───── Excerpted records

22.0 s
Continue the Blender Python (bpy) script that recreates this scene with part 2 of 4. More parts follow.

──────────
───── Excerpted records

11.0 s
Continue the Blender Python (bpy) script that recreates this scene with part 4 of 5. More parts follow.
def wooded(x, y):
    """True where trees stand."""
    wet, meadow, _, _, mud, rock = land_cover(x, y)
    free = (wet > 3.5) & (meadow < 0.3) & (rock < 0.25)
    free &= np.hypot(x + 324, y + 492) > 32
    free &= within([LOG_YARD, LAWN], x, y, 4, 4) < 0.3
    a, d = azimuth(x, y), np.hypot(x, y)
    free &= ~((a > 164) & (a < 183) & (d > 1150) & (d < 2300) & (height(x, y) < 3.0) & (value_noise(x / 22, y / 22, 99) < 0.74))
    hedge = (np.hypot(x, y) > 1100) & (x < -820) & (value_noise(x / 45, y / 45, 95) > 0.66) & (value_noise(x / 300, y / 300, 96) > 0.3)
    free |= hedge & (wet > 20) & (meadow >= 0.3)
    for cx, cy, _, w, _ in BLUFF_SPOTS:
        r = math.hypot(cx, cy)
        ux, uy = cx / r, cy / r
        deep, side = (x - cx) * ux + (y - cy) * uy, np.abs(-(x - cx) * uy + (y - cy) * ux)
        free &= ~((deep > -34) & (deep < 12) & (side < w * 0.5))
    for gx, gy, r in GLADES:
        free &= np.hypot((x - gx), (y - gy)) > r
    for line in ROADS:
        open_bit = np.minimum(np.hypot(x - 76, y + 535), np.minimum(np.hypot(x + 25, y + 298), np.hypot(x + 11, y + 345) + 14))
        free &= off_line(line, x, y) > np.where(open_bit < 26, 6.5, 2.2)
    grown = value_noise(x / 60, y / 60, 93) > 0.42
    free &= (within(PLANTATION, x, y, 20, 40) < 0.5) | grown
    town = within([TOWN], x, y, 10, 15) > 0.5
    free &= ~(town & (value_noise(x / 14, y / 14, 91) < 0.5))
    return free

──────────

- _Task description_:
Pull every line containing "Python" from the material above.

- _Output below_:
Continue the Blender Python (bpy) script that recreates this scene with part 2 of 4. More parts follow.
Continue the Blender Python (bpy) script that recreates this scene with part 4 of 5. More parts follow.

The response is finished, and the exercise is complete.